2025年6月25日、固体電池を手がける米国企業クアンタムスケープ(QS)の株価が急騰しました。終値で前日比+30.48%の上昇となり、一時は44%高の6.23ドルを記録しました。背景には、次世代電気自動車(EV)向け電池の量産体制における重要な進展が発表されたことがあります。

固体電池の鍵を握る「セパレーター技術」

固体電池とは、従来の液体電解質を用いず、固体材料を使って電気を流すバッテリーです。これにより、従来のリチウムイオン電池と比べて以下のような利点が期待されています。

  • 1回の充電あたりの航続距離が伸びる
  • 火災などの安全性リスクが低減
  • 製造コストの削減が可能

ただし、その製造には高度な技術が必要で、特に「セパレーター」と呼ばれる部品の開発が課題となってきました。セパレーターは正極と負極を物理的に分けながらも、リチウムイオンの移動は可能にする重要な部品です。

今回、クアンタムスケープが発表した「Cobra(コブラ)」プロセスは、セラミック製セパレーターの製造を大幅に効率化する技術です。このプロセスは量産工程において、スループットの改善と設備スペースの縮小を実現できるとされています。

2026年に商用化、フォルクスワーゲンが初期採用か

クアンタムスケープは2026年の商用化を目指しており、実際の電気自動車に搭載されることを視野に入れています。その有力なパートナーがフォルクスワーゲンです。同社はクアンタムスケープの筆頭株主であり、発行済株式の約14%を保有しています。

クアンタムスケープのCEO、シヴァ・シヴァラム氏はプレスリリースで以下のように述べています。

「私たちのチームはCobraの進展において顕著な成果を挙げました。この技術は固体電池のスケールアップに向けた大きな前進です。」

市場の評価と今後の課題

今回の株価急騰は、固体電池への期待感が高まっていることを示しています。ただし、依然として商用化には時間と技術的な検証が必要です。

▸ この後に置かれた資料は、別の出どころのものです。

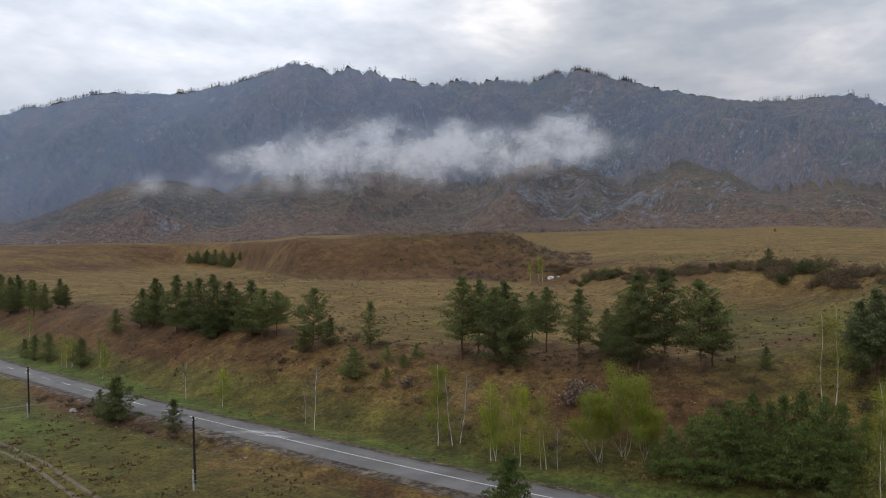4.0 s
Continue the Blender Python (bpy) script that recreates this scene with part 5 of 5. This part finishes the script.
# ---- buildings ----
WHITE_WALL = vary("white_plaster", (0.62, 0.61, 0.58), (0.74, 0.73, 0.7), 0.8, 0.9, 0.85)
LOG_WALL = vary("dark_log_wall", (0.10, 0.075, 0.055), (0.16, 0.12, 0.09), 0.8, 0.9, 0.7)
TIN = vary("pale_tin_roof", (0.55, 0.56, 0.57), (0.72, 0.73, 0.74), 0.6, 0.45, 0.85)
RED_ROOF = vary("brown_roof", (0.16, 0.09, 0.07), (0.24, 0.14, 0.11), 0.6, 0.7, 0.8)
PANE = vary("dark_window_glass", (0.03, 0.035, 0.04), (0.05, 0.055, 0.06), 0.5, 0.1, 0.9)


def house(x, y, turn, lx, ly, wall_h, roof_h, wall, roof, label, name="house"):
    top = root(name, label, "house", "houses of the far village" if x < -900 else "")
    hx, hy = lx / 2, ly / 2
    body = [(-hx, -hy, -0.6), (hx, -hy, -0.6), (hx, hy, -0.6), (-hx, hy, -0.6), (-hx, -hy, wall_h), (hx, -hy, wall_h), (hx, hy, wall_h), (-hx, hy, wall_h), (-hx, 0, wall_h + roof_h), (hx, 0, wall_h + roof_h)]
    obj("wall", body, [(0, 1, 5, 4), (2, 3, 7, 6), (1, 2, 6, 9, 5), (3, 0, 4, 8, 7), (3, 2, 1, 0)], wall, top)
    e = 0.45
    for s in (-1, 1):
        q = [(-hx - e, s * (hy + e), wall_h - e * roof_h / hy + 0.05), (hx + e, s * (hy + e), wall_h - e * roof_h / hy + 0.05), (hx + e, 0, wall_h + roof_h + 0.05), (-hx - e, 0, wall_h + roof_h + 0.05)]
        q += [(a, b, c + 0.14) for a, b, c in q]
        obj("roof", q, [(0, 1, 2, 3), (7, 6, 5, 4), (0, 4, 5, 1), (1, 5, 6, 2), (2, 6, 7, 3), (3, 7, 4, 0)], roof, top)
    for k in range(3):
        wx = -hx + lx * (k + 0.5) / 3
        for s in (-1, 1):
            obj("window", [(wx + a * 0.5, s * (hy + 0.03 * b), 1.0 + c * 1.2) for b in (0, 1) for a, c in ((-1, 0), (1, 0), (1, 1), (-1, 1))],
                    [(0, 1, 2, 3), (7, 6, 5, 4), (0, 4, 5, 1), (1, 5, 6, 2), (2, 6, 7, 3), (3, 7, 4, 0)], PANE, top)
    ch = Shape()
    ch.rod([(hx * 0.3, 0.4, wall_h + roof_h * 0.5), (hx * 0.3, 0.4, wall_h + roof_h + 0.9)], [0.3, 0.3], 4)
    ch.make("chimney", CONCRETE, top)
    top.matrix_basis = pose(x, y, ground(x, y), 0, 0, turn)
    return top


house(290, 692, 20, 6.2, 5.2, 2.4, 3.6, WHITE_WALL, TIN, "small white steep-roofed house alone on the plateau")
house(285.3, 693.5, 20, 3.2, 3.0, 1.9, 0.9, WHITE_WALL, TIN, "low white outbuilding beside the lone house", "outbuilding")
for k, (x, y) in enumerate([(-1640, 560), (-1660, 585), (-1690, 600), (-1620, 590), (-1700, 560), (-1655, 615), (-1600, 610), (-1720, 620), (-1680, 640), (-1740, 585), (-1625, 545), (-1590, 575), (-1705, 655), (-1650, 640)]):
    house(x, y - 35, rs.uniform(0, 180), rs.uniform(9, 14), rs.uniform(7, 9), rs.uniform(2.8, 4), rs.uniform(2, 3.2), (WHITE_WALL, LOG_WALL)[k % 3 > 0], (TIN, RED_ROOF, TIN)[k % 3], "village house with a pale pitched roof among trees" if k % 3 != 1 else "dark log village house with a brown roof")

# ---- stones, posts, tracks ----
STONE = vary("grey_boulder", (0.17, 0.16, 0.145), (0.27, 0.255, 0.235), 1.5, 0.95, 0.7)
PALE_STONE = vary("white_quartz_boulder", (0.66, 0.65, 0.62), (0.78, 0.77, 0.74), 1.5, 0.9, 0.8)


def boulder(name, x, y, sx, sy, sz, mat, label, group="", seed=0, link=True):
    bm = bmesh.new()
    bmesh.ops.create_icosphere(bm, subdivisions=2, radius=1)
    for v in bm.verts:
        k = 1 + 0.5 * noise.noise(v.co * 1.3 + Vector((seed * 3.7, seed, 0))) + 0.16 * noise.noise(v.co * 3.9)
        v.co = Vector((v.co.x * sx * k, v.co.y * sy * k, v.co.z * sz * k))
    me = bpy.data.meshes.new(name)
    bm.to_mesh(me)
    bm.free()
    me.materials.append(mat)
    ob = new(name, me)
    ob.matrix_basis = pose(x, y, ground(x, y) + sz * 0.35, 0, 0, seed * 40)
    return tagged(ob, label, "rock", group)


boulder("boulder", 19.5, 75.0, 0.8, 0.45, 0.3, PALE_STONE, "flat white boulder at the foot of the roadside wood", seed=1)
boulder("boulder", -69.5, 305.5, 2.6, 1.4, 1.0, PALE_STONE, "large white boulder under the birches on the bank", seed=2)
boulder("boulder", -66.6, 306.5, 1.0, 0.9, 0.5, PALE_STONE, "white boulder lying beside the larger one", seed=3)
rock_mesh = boulder("boulder", -101, 85.6, 0.9, 0.6, 0.4, STONE, "grey boulder by the track's turning", seed=4)
for k in range(70):
    x = rs.uniform(-100, -50)
    y = float(road_mid(x)) - rs.uniform(6.0, 10.5)
    s = rs.uniform(0.06, 0.24)
    copy_thing(rock_mesh, pose(x, y, ground(x, y) + 0.03, 0, 0, rs.uniform(0, 360)) @ Matrix.Diagonal((s, s, s, 1)))["group"] = "stones on the embankment"
marker = root("marker_post", "small weathered concrete survey plinth in the meadow", "post", "")
for nm, sx, z0, z1 in (("base", 0.75, -0.1, 0.35), ("pillar", 0.42, 0.35, 1.35), ("cap", 0.5, 1.35, 1.5)):
    p = Shape()
    p.rod([(0, 0, z0), (0, 0, z1)], [sx * 1.3, sx * 1.2], 4)
    p.make(nm, STONE, marker)
marker.matrix_basis = pose(-112.4, 31.8, ground(-112.4, 31.8), 0, 0, 25)

DIRT = vary("bare_dirt_track", (0.100, 0.074, 0.050), (0.150, 0.115, 0.082), 0.6, 0.95, 0.75)


def track(pts, width, label):
    """A worn wheel track laid on the ground."""
    p = np.array(pts, float)
    d = np.concatenate([[0], np.cumsum(np.hypot(*np.diff(p, axis=0).T))])
    s = np.arange(0, d[-1], 0.8)
    x, y = np.interp(s, d, p[:, 0]), np.interp(s, d, p[:, 1])
    k = np.hanning(13) / np.hanning(13).sum()
    x, y = (np.convolve(np.pad(q, 6, "edge"), k, "valid") for q in (x, y))
    dx, dy = np.gradient(x), np.gradient(y)
    ln = np.hypot(dx, dy)
    rows_ = []
    for side in np.linspace(-1, 1, 5):
        w = width / 2 * side * (1 + 0.25 * wobble(x * 1.0, y, 2.5, side))
        px, py = x - dy / ln * w, y + dx / ln * w
        rows_.append(np.stack([px, py, height(px, py) + (0.05 if abs(side) < 0.9 else -0.06)], -1))
    ob = sheet("dirt_track", np.stack(rows_, 1), DIRT)
    return tagged(ob, label, "track", kind="structure")


for o in (-0.85, 0.85):
    track([(-108.8 + o, 90.8), (-112 + o * 0.6, 88), (-114.4 + o * 0.3, 83.5), (-113 + o * 0.7, 77.5 + o), (-103.3, 71.1 + o), (-93.2, 66.3 + o), (-80, 62.5 + o), (-60, 54 + o)], 0.75, "bare wheel rut of a dirt track off the road")
# ---- grass tussocks ----
GRASS = vary("dry_grass_tuft", (0.105, 0.085, 0.036), (0.165, 0.125, 0.055), 0.05, 0.95, 0.8, 0.5, 0, True, 0.7)
BROWN_GRASS = vary("brown_tussock", (0.085, 0.055, 0.028), (0.13, 0.082, 0.040), 0.05, 0.95, 0.8, 0.5, 0, True, 0.7)


def tussocks(count, az0, az1, r0, r1, size, mat, keep, label, seed):
    rng = np.random.default_rng(seed)
    az, r = np.radians(rng.uniform(az0, az1, count)), r0 * (r1 / r0) ** rng.uniform(0, 1, count)
    x, y = -r * np.sin(az), r * np.cos(az)
    ok = keep(x, y) & (river_d(x, y)[0] > 8) & (np.abs(road_n(x, y)) > 5.5)
    x, y = x[ok], y[ok]
    z = height(x, y)
    c = np.repeat(np.stack([x, y, z], -1), 5, 0) + rng.normal(0, 1, (len(x) * 5, 3)) * (size * 0.6, size * 0.6, 0)
    t = Shape()
    t.blades(rng, c, size, 2.2, 0.35)
    return tagged(t.make("grass_tussocks", mat, None), label, "grass", kind="stuff")


tussocks(9000, -38, 125, 45, 330, 0.34, GRASS, lambda x, y: wobble(x, y, 9, 2) > -0.2, "tufts of dry grass over meadow and slope", 71)
tussocks(3500, -36, 60, 75, 330, 0.42, BROWN_GRASS, lambda x, y: (road_n(x, y) > 12) & (wobble(x, y, 12, 3) > 0.0), "red-brown heath tufts on the hillside", 73)
# broken water
for k, (x, y, s) in enumerate([(-176, -62, 4.5), (-184, -68, 3), (-158, -58, 2.2), (-150, -64, 2.0), (-210, -70, 2.5), (-168, -48, 1.8), (-140, -52, 2.2), (-240, -95, 2.4)]):
    f = Shape()
    rng = np.random.default_rng(90 + k)
    for j in range(22):
        px, py, a = x + rng.normal(0, s), y + rng.normal(0, s * 0.3), rng.uniform(0.25, 0.8)
        f.add([(px - a * 2, py, -4.97), (px, py - a * 0.4, -4.96), (px + a * 2, py + 0.1, -4.97), (px, py + a * 0.4, -4.86)], [(0, 1, 3), (1, 2, 3)])
    tagged(f.make("white_water", FOAM, None), "small patch of white water on the river", "foam", kind="stuff")
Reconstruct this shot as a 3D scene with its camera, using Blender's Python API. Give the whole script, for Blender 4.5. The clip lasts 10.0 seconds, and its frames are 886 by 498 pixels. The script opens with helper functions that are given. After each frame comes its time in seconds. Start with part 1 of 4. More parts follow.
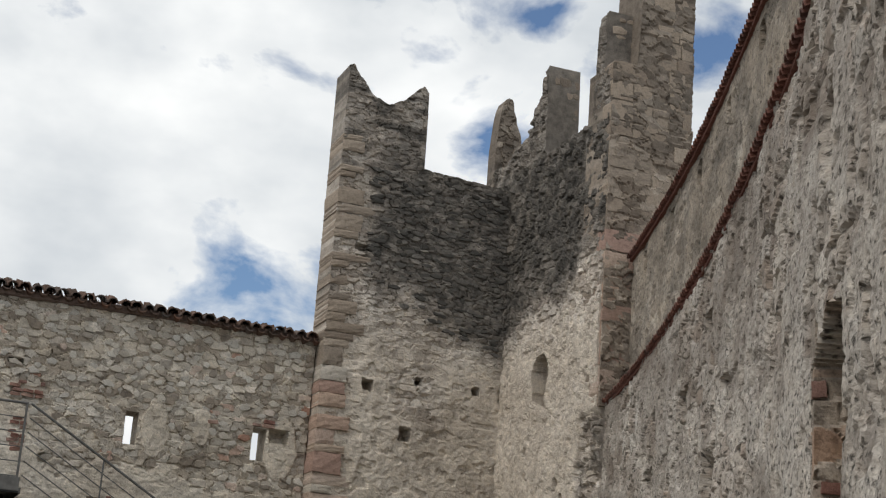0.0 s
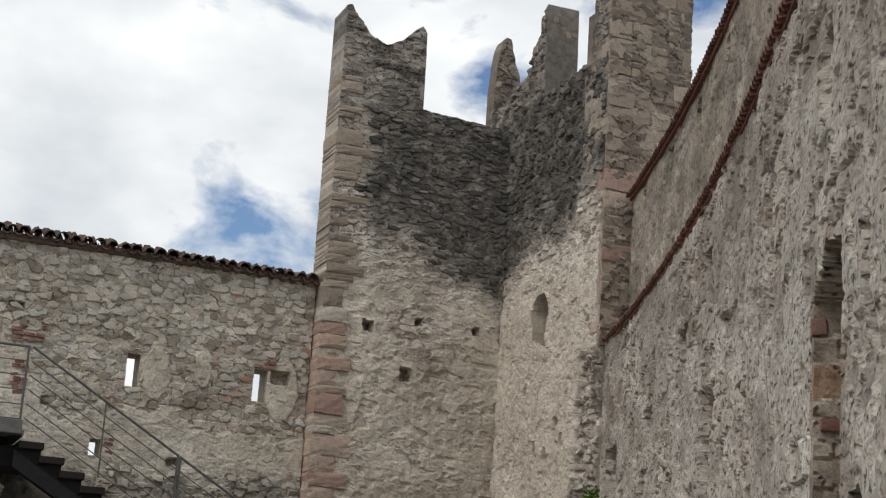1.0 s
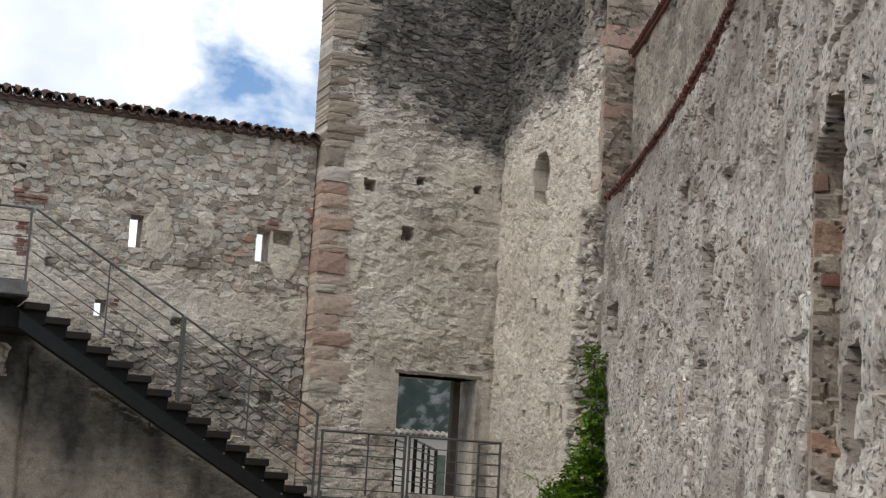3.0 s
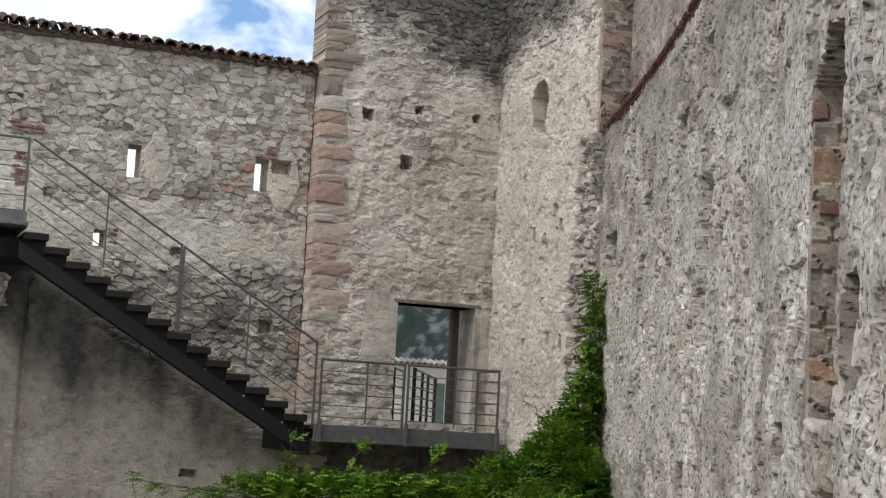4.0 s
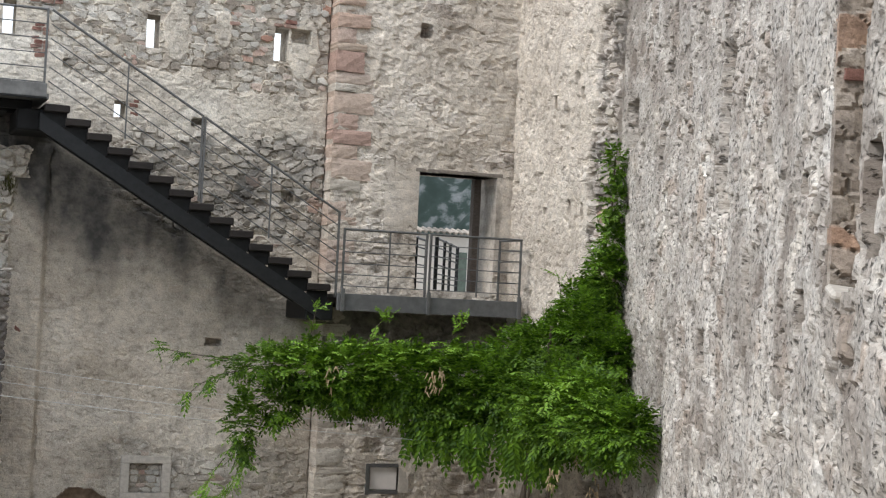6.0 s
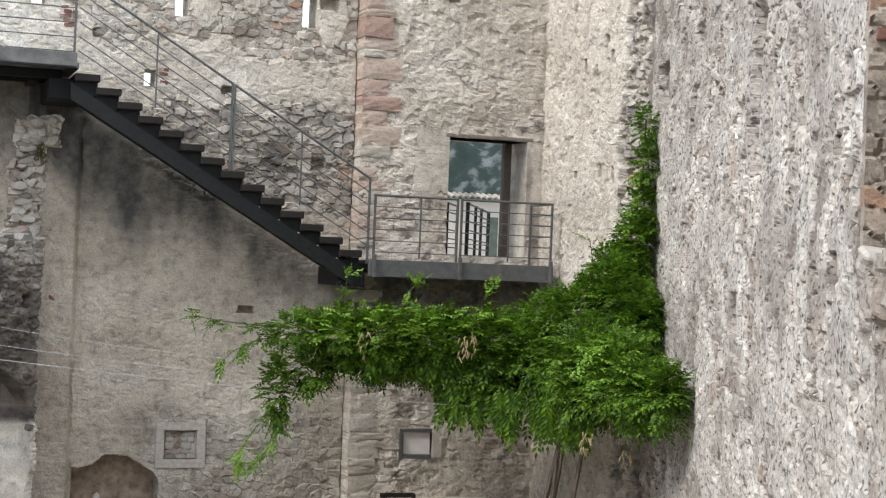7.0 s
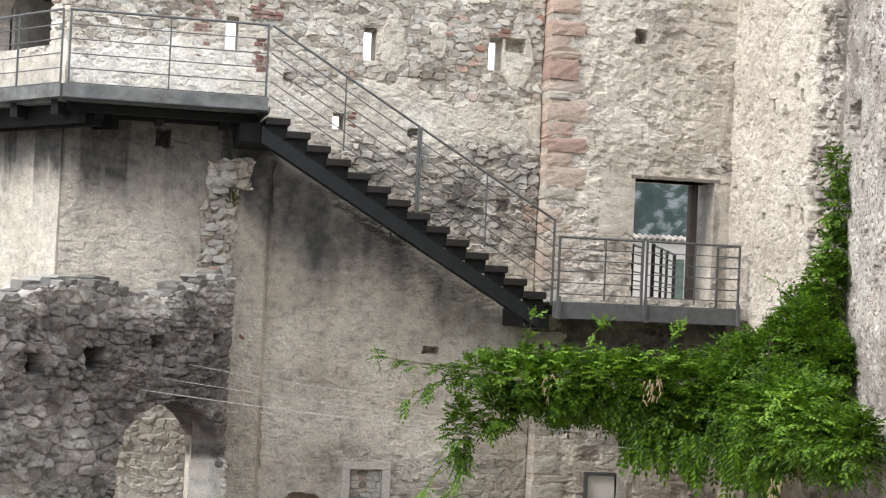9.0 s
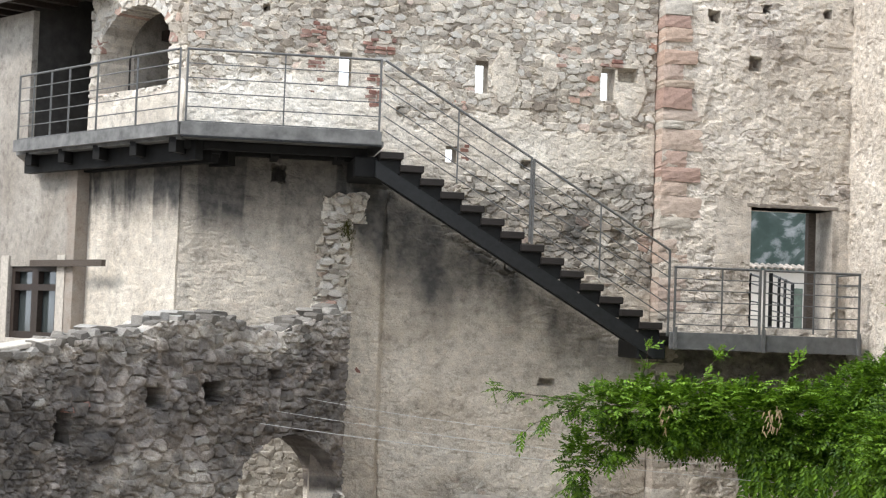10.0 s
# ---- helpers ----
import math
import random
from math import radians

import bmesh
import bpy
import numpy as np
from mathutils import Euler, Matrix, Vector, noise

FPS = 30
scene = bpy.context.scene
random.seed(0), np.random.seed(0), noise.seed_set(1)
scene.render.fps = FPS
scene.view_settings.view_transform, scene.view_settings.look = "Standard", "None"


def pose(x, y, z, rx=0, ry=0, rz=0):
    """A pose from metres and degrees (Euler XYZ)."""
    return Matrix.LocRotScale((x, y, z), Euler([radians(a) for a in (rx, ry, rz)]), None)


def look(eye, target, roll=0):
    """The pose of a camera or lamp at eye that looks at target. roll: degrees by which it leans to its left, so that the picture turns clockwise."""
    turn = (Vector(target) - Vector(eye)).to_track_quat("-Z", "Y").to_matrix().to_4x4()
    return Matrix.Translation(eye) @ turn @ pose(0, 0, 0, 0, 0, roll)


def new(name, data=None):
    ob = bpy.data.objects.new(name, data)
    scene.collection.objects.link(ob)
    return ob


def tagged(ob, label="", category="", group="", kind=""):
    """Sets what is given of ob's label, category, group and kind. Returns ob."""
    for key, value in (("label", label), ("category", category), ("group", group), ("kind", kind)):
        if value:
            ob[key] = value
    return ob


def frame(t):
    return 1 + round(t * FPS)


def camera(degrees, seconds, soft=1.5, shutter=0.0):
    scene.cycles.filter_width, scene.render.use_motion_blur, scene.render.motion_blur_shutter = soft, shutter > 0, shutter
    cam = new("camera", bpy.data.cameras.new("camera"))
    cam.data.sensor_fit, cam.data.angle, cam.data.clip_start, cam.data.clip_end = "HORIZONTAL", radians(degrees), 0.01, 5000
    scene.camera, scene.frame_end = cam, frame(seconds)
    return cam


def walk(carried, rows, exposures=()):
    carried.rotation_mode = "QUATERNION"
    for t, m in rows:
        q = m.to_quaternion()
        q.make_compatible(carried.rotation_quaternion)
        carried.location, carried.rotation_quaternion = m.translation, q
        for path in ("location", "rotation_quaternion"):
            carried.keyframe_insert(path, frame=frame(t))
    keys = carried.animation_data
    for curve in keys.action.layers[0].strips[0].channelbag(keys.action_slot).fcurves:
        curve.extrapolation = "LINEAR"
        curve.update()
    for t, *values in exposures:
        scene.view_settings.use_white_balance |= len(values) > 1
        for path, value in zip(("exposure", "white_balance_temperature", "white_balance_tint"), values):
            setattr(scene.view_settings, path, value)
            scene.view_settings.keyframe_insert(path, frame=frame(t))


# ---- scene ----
cam = camera(31.0, 10.0, soft=1.25)
# seconds, then the turn in degrees; the eye stays where it is (level with the landing, z = 0)
TURNS = [
    (0.0, 106.282, -4.078, -21.677), (0.5, 105.321, -3.999, -21.59), (1.0, 104.142, -3.661, -21.576),
    (1.5, 102.928, -3.455, -21.491), (2.0, 101.651, -3.511, -21.346), (2.5, 100.356, -3.467, -21.37),
    (4.0, 96.534, -3.11, -21.446), (4.5, 95.306, -3.501, -21.38), (5.0, 94.078, -3.15, -21.202),
    (5.5, 92.838, -2.951, -21.004), (7.0, 90.513, -2.252, -19.51), (7.5, 90.3, -2.416, -18.147),
    (8.0, 90.608, -2.405, -16.265), (8.5, 91.193, -2.628, -14.555), (9.0, 91.728, -2.581, -12.9),
    (9.5, 92.319, -2.395, -11.077), (10.0, 92.714, -2.069, -8.784),
]
EXPOSURES = [(0.0, -0.2, 7150, 10), (2.5, 0.1, 6900, 10), (4.5, 0.52, 6650, 10), (7.0, 1.07, 6550, 10), (10.0, 1.33, 6650, 10)]
walk(cam, [(t, pose(0, 0, 0, rx, ry, rz)) for t, rx, ry, rz in TURNS], EXPOSURES)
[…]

ファクトセットによると、クアンタムスケープをカバーするアナリストのうち「買い」評価をしているのは全体の14%にとどまっており、S&P500構成銘柄の平均(55%)を大きく下回っています。目標株価の平均は4.80ドルと、現在の株価よりも低めに設定されています。

まとめ:商用化が進めばEV市場を一変させる可能性も

クアンタムスケープが目指す固体電池は、電気自動車の性能と価格の両方に大きな影響を与える可能性を持っています。Cobraプロセスが量産に本格的に導入され、商用化が実現すれば、同社の業績も大きく飛躍する可能性があります。今後の技術開発の進捗に注目が集まります。